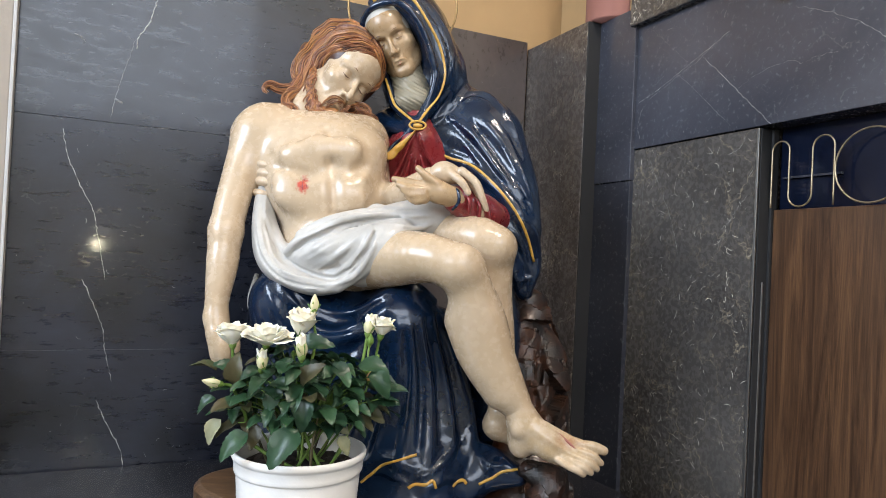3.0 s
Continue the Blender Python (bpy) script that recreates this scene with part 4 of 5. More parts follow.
c.rope([(0.13, -0.14, 0.675), (0.144, -0.158, 0.647), (0.144, -0.143, 0.619)], 0.0045, 0.006)
c.rope([(0.151, -0.114, 0.661), (0.166, -0.134, 0.635), (0.163, -0.123, 0.609)], 0.0045, 0.006)
fig.take(c.skin(), pRED)
fig.tube([(0.085, -0.153, 0.685), (0.097, -0.168, 0.672), (0.099, -0.17, 0.652), (0.087, -0.156, 0.636)], [0.003, 0.0038, 0.0038, 0.003], pBLUE)

# mantle: hood, shoulders, sleeve, lap and skirt
c = Clay(0.0045)
c.ell((-0.026, 0.162, 1.082), (0.102, 0.10, 0.128), (0, -12, 0), k=0.03)
c.ell((0.001, 0.144, 0.976), (0.098, 0.075, 0.105), k=0.04)
c.ell((-0.045, 0.105, 1.088), (0.085, 0.09, 0.105), (0, -16, 0), k=0.03)
c.ell((-0.066, 0.018, 1.014), (0.073, 0.115, 0.1), (0, -20, 0), k=0.015, cut=True)
c.limb((-0.036, 0.03, 0.946), (-0.005, 0.021, 0.863), 0.05, 0.036, 0.015, cut=True)
c.rope([(-0.143, 0.06, 1.063), (-0.139, 0.04, 1.096), (-0.116, 0.018, 1.117), (-0.075, 0.004, 1.125), (-0.041, 0, 1.115), (-0.013, 0.004, 1.087), (0.008, 0.012, 1.048), (0.025, 0.018, 1.007), (0.037, 0.022, 0.968), (0.032, 0.022, 0.924), (0.016, 0.018, 0.881), (0.003, 0.004, 0.845)], [0.008, 0.009, 0.009, 0.009, 0.009, 0.009, 0.009, 0.009, 0.009, 0.008, 0.007, 0.005], 0.014)
c.rope([(-0.088, 0.085, 0.979), (-0.071, 0.07, 0.934), (-0.058, 0.055, 0.896), (-0.029, 0.03, 0.866), (-0.002, 0.005, 0.843)], [0.008, 0.009, 0.009, 0.008, 0.006], 0.014)
c.rope([(-0.122, 0.076, 1.15), (-0.098, 0.061, 1.16), (-0.062, 0.046, 1.162), (-0.026, 0.04, 1.145), (0.01, 0.041, 1.097), (0.039, 0.046, 1.048), (0.055, 0.05, 1.004), (0.059, 0.052, 0.965), (0.047, 0.05, 0.922), (0.025, 0.042, 0.887), (0.004, 0.022, 0.85)], [0.012, 0.016, 0.018, 0.018, 0.018, 0.017, 0.015, 0.013, 0.011, 0.009, 0.006], 0.035)
c.rope([(-0.077, 0.1, 1.182), (-0.029, 0.09, 1.169), (0.008, 0.082, 1.13), (0.041, 0.075, 1.075), (0.065, 0.072, 1.03), (0.075, 0.07, 0.987), (0.067, 0.07, 0.942)], [0.016, 0.02, 0.022, 0.021, 0.018, 0.015, 0.012], 0.045)
c.rope([(0.06, 0.12, 1.079), (0.09, 0.11, 1.029), (0.096, 0.1, 0.991), (0.08, 0.09, 0.942)], [0.01, 0.014, 0.014, 0.012], 0.03)
c.fold([(-0.086, 0.02, 1.131), (-0.045, 0.02, 1.13), (-0.01, 0.02, 1.099), (0.019, 0.02, 1.051), (0.039, 0.02, 1.001), (0.047, 0.02, 0.961), (0.035, 0.02, 0.912), (0.016, 0.02, 0.877)], 0.0035, 0.006, 0.1, (0.3, 0.3), True)
c.fold([(-0.017, 0.05, 1.153), (0.02, 0.05, 1.111), (0.053, 0.05, 1.052), (0.07, 0.05, 1.004), (0.071, 0.05, 0.955), (0.053, 0.05, 0.913), (0.025, 0.05, 0.874)], 0.0035, 0.006, 0.1, (0.3, 0.3), True)
c.fold([(0.086, 0.1, 1.036), (0.081, 0.087, 0.986), (0.065, 0.073, 0.937), (0.038, 0.06, 0.891)], 0.003, 0.006, 0.1, (0.3, 0.3), True)
c.fold([(-0.003, 0.05, 1.134), (0.035, 0.05, 1.084), (0.059, 0.05, 1.034)], 0.002, 0.006, 0.1, (0.3, 0.3), True)
c.fold([(-0.031, 0.01, 1.109), (0.001, 0.013, 1.068), (0.019, 0.017, 1.027), (0.03, 0.02, 0.981)], 0.003, 0.006, 0.2)
c.fold([(0.011, 0.06, 1.142), (0.052, 0.06, 1.091), (0.076, 0.06, 1.042)], 0.004, 0.006, 0.2)
c.fold([(0.077, 0.08, 1.02), (0.074, 0.07, 0.975), (0.058, 0.06, 0.929)], 0.004, 0.006, 0.2)
c.fold([(0.024, 0.04, 1.097), (0.048, 0.045, 1.05), (0.064, 0.05, 0.997)], 0.003, 0.006, 0.2)
c.ell((0.069, 0.152, 0.833), (0.13, 0.1, 0.1), (0, 12, 0), k=0.04)
c.ell((0.159, 0.117, 0.835), (0.088, 0.09, 0.098), (0, -10, 0), k=0.05)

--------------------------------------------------

Reproduce the material above in full, exactly, with no images.

3.0 s
Continue the Blender Python (bpy) script that recreates this scene with part 4 of 5. More parts follow.
c.rope([(0.13, -0.14, 0.675), (0.144, -0.158, 0.647), (0.144, -0.143, 0.619)], 0.0045, 0.006)
c.rope([(0.151, -0.114, 0.661), (0.166, -0.134, 0.635), (0.163, -0.123, 0.609)], 0.0045, 0.006)
fig.take(c.skin(), pRED)
fig.tube([(0.085, -0.153, 0.685), (0.097, -0.168, 0.672), (0.099, -0.17, 0.652), (0.087, -0.156, 0.636)], [0.003, 0.0038, 0.0038, 0.003], pBLUE)

# mantle: hood, shoulders, sleeve, lap and skirt
c = Clay(0.0045)
c.ell((-0.026, 0.162, 1.082), (0.102, 0.10, 0.128), (0, -12, 0), k=0.03)
c.ell((0.001, 0.144, 0.976), (0.098, 0.075, 0.105), k=0.04)
c.ell((-0.045, 0.105, 1.088), (0.085, 0.09, 0.105), (0, -16, 0), k=0.03)
c.ell((-0.066, 0.018, 1.014), (0.073, 0.115, 0.1), (0, -20, 0), k=0.015, cut=True)
c.limb((-0.036, 0.03, 0.946), (-0.005, 0.021, 0.863), 0.05, 0.036, 0.015, cut=True)
c.rope([(-0.143, 0.06, 1.063), (-0.139, 0.04, 1.096), (-0.116, 0.018, 1.117), (-0.075, 0.004, 1.125), (-0.041, 0, 1.115), (-0.013, 0.004, 1.087), (0.008, 0.012, 1.048), (0.025, 0.018, 1.007), (0.037, 0.022, 0.968), (0.032, 0.022, 0.924), (0.016, 0.018, 0.881), (0.003, 0.004, 0.845)], [0.008, 0.009, 0.009, 0.009, 0.009, 0.009, 0.009, 0.009, 0.009, 0.008, 0.007, 0.005], 0.014)
c.rope([(-0.088, 0.085, 0.979), (-0.071, 0.07, 0.934), (-0.058, 0.055, 0.896), (-0.029, 0.03, 0.866), (-0.002, 0.005, 0.843)], [0.008, 0.009, 0.009, 0.008, 0.006], 0.014)
c.rope([(-0.122, 0.076, 1.15), (-0.098, 0.061, 1.16), (-0.062, 0.046, 1.162), (-0.026, 0.04, 1.145), (0.01, 0.041, 1.097), (0.039, 0.046, 1.048), (0.055, 0.05, 1.004), (0.059, 0.052, 0.965), (0.047, 0.05, 0.922), (0.025, 0.042, 0.887), (0.004, 0.022, 0.85)], [0.012, 0.016, 0.018, 0.018, 0.018, 0.017, 0.015, 0.013, 0.011, 0.009, 0.006], 0.035)
c.rope([(-0.077, 0.1, 1.182), (-0.029, 0.09, 1.169), (0.008, 0.082, 1.13), (0.041, 0.075, 1.075), (0.065, 0.072, 1.03), (0.075, 0.07, 0.987), (0.067, 0.07, 0.942)], [0.016, 0.02, 0.022, 0.021, 0.018, 0.015, 0.012], 0.045)
c.rope([(0.06, 0.12, 1.079), (0.09, 0.11, 1.029), (0.096, 0.1, 0.991), (0.08, 0.09, 0.942)], [0.01, 0.014, 0.014, 0.012], 0.03)
c.fold([(-0.086, 0.02, 1.131), (-0.045, 0.02, 1.13), (-0.01, 0.02, 1.099), (0.019, 0.02, 1.051), (0.039, 0.02, 1.001), (0.047, 0.02, 0.961), (0.035, 0.02, 0.912), (0.016, 0.02, 0.877)], 0.0035, 0.006, 0.1, (0.3, 0.3), True)
c.fold([(-0.017, 0.05, 1.153), (0.02, 0.05, 1.111), (0.053, 0.05, 1.052), (0.07, 0.05, 1.004), (0.071, 0.05, 0.955), (0.053, 0.05, 0.913), (0.025, 0.05, 0.874)], 0.0035, 0.006, 0.1, (0.3, 0.3), True)
c.fold([(0.086, 0.1, 1.036), (0.081, 0.087, 0.986), (0.065, 0.073, 0.937), (0.038, 0.06, 0.891)], 0.003, 0.006, 0.1, (0.3, 0.3), True)
c.fold([(-0.003, 0.05, 1.134), (0.035, 0.05, 1.084), (0.059, 0.05, 1.034)], 0.002, 0.006, 0.1, (0.3, 0.3), True)
c.fold([(-0.031, 0.01, 1.109), (0.001, 0.013, 1.068), (0.019, 0.017, 1.027), (0.03, 0.02, 0.981)], 0.003, 0.006, 0.2)
c.fold([(0.011, 0.06, 1.142), (0.052, 0.06, 1.091), (0.076, 0.06, 1.042)], 0.004, 0.006, 0.2)
c.fold([(0.077, 0.08, 1.02), (0.074, 0.07, 0.975), (0.058, 0.06, 0.929)], 0.004, 0.006, 0.2)
c.fold([(0.024, 0.04, 1.097), (0.048, 0.045, 1.05), (0.064, 0.05, 0.997)], 0.003, 0.006, 0.2)
c.ell((0.069, 0.152, 0.833), (0.13, 0.1, 0.1), (0, 12, 0), k=0.04)
c.ell((0.159, 0.117, 0.835), (0.088, 0.09, 0.098), (0, -10, 0), k=0.05)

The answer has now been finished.